*AIM OF THE TASK*. Scan the listing that follows and report how many lines contain "Vector". Write the number alone.

*DATASET EXTRACT*.
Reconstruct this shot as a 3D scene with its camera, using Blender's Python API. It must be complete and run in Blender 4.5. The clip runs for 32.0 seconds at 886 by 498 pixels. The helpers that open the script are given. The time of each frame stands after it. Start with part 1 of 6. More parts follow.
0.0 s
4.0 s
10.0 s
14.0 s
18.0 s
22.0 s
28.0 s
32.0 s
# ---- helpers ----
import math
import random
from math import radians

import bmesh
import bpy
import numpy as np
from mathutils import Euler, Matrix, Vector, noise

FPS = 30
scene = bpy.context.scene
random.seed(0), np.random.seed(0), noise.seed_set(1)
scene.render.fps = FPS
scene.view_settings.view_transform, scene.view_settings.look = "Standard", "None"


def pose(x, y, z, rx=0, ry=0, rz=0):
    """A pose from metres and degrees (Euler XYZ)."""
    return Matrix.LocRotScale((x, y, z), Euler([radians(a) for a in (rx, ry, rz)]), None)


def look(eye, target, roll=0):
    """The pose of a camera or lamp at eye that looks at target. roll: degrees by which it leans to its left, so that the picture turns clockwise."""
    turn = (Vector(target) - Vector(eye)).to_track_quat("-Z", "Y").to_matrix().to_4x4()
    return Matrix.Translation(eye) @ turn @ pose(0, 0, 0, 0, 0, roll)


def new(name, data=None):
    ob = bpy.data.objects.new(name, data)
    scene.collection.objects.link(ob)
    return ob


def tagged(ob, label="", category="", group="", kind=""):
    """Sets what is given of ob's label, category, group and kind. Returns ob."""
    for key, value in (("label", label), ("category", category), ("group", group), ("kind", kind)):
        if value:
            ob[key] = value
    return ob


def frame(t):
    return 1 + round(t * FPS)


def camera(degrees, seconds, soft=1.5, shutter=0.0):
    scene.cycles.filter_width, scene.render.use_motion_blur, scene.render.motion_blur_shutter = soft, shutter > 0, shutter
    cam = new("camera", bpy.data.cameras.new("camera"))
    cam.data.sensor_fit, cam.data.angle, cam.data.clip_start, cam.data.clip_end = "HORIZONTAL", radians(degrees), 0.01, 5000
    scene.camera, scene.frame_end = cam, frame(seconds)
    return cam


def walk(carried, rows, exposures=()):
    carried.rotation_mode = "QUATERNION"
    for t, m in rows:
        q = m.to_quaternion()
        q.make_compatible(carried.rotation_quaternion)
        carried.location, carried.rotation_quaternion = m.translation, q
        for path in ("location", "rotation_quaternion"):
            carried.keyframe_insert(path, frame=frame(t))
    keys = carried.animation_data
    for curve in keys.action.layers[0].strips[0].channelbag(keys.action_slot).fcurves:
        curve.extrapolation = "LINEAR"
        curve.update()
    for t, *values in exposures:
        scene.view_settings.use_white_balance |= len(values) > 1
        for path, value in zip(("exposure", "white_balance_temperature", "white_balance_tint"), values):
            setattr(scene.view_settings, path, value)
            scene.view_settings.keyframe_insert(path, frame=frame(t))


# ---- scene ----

*ANSWER FOR THIS EXERCISE*. 2